**Task requirements:** Below are several entries. Transcribe exactly those lines that fall from the one with "7. More parts follow." through the one with "0.046), (0, 1, 0), 14), M_BLACK, jack)", end lines included.

**Material supplied:**
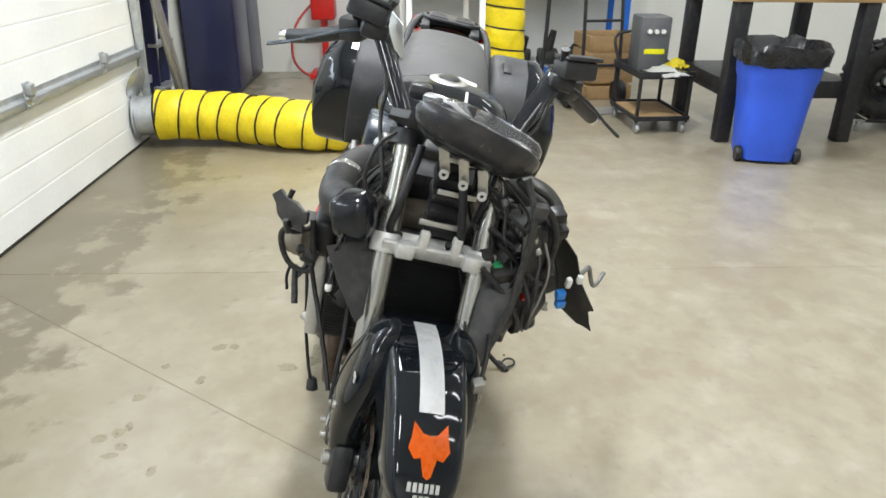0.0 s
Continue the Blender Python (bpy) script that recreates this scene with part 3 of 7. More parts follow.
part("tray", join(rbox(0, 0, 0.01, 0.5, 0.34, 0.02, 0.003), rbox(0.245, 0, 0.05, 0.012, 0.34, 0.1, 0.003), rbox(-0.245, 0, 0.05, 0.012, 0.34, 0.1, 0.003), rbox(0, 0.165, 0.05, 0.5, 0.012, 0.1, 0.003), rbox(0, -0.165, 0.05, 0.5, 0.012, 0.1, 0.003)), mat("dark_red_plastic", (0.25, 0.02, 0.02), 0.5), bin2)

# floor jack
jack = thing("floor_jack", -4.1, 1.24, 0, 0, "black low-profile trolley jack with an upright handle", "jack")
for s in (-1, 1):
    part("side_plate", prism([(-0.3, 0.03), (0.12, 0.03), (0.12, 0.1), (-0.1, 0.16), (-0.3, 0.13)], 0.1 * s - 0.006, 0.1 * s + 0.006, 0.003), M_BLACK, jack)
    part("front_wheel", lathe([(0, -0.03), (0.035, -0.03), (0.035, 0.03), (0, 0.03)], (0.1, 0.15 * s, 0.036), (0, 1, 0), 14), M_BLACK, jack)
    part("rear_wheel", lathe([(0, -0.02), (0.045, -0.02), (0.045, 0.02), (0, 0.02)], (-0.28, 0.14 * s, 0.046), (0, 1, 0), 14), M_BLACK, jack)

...

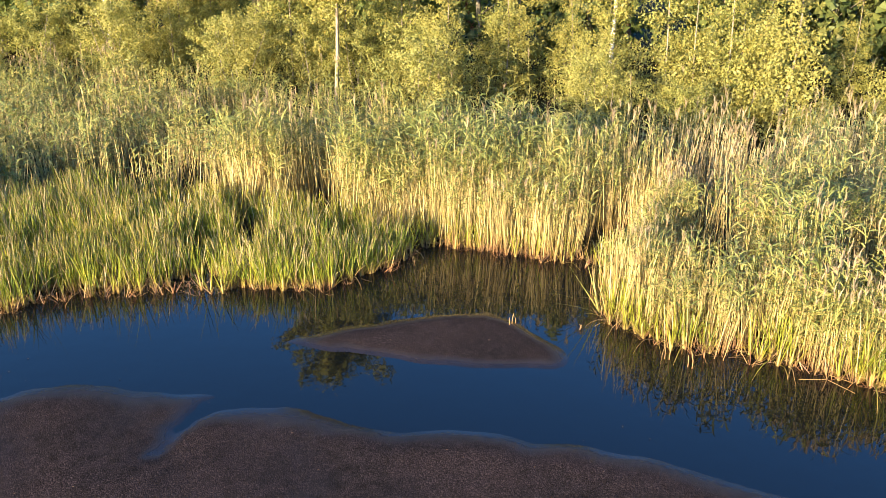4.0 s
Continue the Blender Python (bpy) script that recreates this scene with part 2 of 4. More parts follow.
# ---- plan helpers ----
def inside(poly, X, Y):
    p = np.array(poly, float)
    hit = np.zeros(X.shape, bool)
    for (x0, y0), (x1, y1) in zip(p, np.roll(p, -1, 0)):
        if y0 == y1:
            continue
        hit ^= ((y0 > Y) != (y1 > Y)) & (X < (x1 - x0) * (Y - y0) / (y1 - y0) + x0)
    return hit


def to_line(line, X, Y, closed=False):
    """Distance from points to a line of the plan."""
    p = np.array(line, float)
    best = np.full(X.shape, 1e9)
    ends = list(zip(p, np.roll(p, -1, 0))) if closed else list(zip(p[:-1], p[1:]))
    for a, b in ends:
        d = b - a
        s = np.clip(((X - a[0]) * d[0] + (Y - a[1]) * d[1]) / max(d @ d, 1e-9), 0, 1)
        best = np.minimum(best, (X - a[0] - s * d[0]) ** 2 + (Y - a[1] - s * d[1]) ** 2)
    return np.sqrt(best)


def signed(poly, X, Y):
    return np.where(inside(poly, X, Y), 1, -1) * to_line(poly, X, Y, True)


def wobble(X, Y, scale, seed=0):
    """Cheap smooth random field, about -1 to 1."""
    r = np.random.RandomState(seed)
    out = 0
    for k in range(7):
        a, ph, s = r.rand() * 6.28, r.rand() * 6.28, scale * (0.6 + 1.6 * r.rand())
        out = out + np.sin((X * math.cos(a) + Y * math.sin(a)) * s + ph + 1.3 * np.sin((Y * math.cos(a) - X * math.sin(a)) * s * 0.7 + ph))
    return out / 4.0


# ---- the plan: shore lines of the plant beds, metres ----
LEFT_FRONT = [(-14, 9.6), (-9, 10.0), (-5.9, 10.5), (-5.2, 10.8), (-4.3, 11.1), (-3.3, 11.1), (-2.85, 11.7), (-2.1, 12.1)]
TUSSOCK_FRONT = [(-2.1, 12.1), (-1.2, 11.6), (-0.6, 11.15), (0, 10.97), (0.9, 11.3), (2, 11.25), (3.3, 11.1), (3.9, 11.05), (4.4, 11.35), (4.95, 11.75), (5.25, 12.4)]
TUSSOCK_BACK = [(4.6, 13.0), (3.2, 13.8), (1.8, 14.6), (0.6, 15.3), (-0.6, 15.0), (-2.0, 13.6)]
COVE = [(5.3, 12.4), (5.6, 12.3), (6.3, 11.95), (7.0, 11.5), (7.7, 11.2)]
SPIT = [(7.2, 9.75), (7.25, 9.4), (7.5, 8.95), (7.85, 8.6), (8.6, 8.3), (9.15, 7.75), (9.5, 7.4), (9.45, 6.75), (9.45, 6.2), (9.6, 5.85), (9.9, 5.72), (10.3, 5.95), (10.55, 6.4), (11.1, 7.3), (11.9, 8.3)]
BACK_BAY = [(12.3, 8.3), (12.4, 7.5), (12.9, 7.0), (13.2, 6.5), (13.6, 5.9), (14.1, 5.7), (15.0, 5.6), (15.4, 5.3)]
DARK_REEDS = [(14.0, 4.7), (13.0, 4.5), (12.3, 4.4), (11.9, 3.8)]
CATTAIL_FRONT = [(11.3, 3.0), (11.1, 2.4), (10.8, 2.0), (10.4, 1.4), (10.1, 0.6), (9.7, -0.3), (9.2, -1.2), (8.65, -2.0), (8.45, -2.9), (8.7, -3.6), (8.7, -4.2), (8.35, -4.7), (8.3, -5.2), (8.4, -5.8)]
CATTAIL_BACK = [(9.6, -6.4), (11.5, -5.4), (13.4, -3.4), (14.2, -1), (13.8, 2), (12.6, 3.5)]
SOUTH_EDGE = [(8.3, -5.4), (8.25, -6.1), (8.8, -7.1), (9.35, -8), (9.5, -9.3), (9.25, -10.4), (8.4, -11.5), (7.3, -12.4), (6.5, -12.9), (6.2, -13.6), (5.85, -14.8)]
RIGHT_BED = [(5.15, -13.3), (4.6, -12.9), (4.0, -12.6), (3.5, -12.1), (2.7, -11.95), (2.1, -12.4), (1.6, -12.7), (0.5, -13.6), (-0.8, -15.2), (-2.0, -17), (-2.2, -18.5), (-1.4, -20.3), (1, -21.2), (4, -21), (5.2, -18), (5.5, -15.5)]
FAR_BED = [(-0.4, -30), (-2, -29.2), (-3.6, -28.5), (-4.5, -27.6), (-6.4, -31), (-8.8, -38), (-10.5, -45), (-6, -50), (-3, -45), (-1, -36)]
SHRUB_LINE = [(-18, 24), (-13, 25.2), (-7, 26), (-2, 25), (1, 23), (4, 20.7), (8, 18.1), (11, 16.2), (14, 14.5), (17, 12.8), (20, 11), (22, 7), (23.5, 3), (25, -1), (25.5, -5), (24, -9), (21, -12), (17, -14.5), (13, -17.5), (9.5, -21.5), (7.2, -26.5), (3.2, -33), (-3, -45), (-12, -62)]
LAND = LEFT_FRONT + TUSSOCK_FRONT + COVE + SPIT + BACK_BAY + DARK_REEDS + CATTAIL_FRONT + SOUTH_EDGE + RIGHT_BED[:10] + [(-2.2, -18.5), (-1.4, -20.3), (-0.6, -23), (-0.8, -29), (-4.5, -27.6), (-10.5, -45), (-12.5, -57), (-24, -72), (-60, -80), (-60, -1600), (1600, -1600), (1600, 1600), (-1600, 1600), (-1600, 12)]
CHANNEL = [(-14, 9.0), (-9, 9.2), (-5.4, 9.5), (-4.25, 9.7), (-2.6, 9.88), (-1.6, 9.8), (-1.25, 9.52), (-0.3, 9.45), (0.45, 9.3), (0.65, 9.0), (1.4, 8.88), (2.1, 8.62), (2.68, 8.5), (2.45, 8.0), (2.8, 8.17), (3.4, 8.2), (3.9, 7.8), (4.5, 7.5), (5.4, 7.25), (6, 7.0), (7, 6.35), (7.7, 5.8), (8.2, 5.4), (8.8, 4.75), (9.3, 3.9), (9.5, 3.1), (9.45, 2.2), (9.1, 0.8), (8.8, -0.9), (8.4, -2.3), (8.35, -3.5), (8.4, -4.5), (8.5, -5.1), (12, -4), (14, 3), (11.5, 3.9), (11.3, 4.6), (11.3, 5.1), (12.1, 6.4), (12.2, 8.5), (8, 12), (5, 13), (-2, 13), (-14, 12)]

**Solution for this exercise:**
Continue the Blender Python (bpy) script that recreates this scene with part 3 of 7. More parts follow.
part("tray", join(rbox(0, 0, 0.01, 0.5, 0.34, 0.02, 0.003), rbox(0.245, 0, 0.05, 0.012, 0.34, 0.1, 0.003), rbox(-0.245, 0, 0.05, 0.012, 0.34, 0.1, 0.003), rbox(0, 0.165, 0.05, 0.5, 0.012, 0.1, 0.003), rbox(0, -0.165, 0.05, 0.5, 0.012, 0.1, 0.003)), mat("dark_red_plastic", (0.25, 0.02, 0.02), 0.5), bin2)

# floor jack
jack = thing("floor_jack", -4.1, 1.24, 0, 0, "black low-profile trolley jack with an upright handle", "jack")
for s in (-1, 1):
    part("side_plate", prism([(-0.3, 0.03), (0.12, 0.03), (0.12, 0.1), (-0.1, 0.16), (-0.3, 0.13)], 0.1 * s - 0.006, 0.1 * s + 0.006, 0.003), M_BLACK, jack)
    part("front_wheel", lathe([(0, -0.03), (0.035, -0.03), (0.035, 0.03), (0, 0.03)], (0.1, 0.15 * s, 0.036), (0, 1, 0), 14), M_BLACK, jack)
    part("rear_wheel", lathe([(0, -0.02), (0.045, -0.02), (0.045, 0.02), (0, 0.02)], (-0.28, 0.14 * s, 0.046), (0, 1, 0), 14), M_BLACK, jack)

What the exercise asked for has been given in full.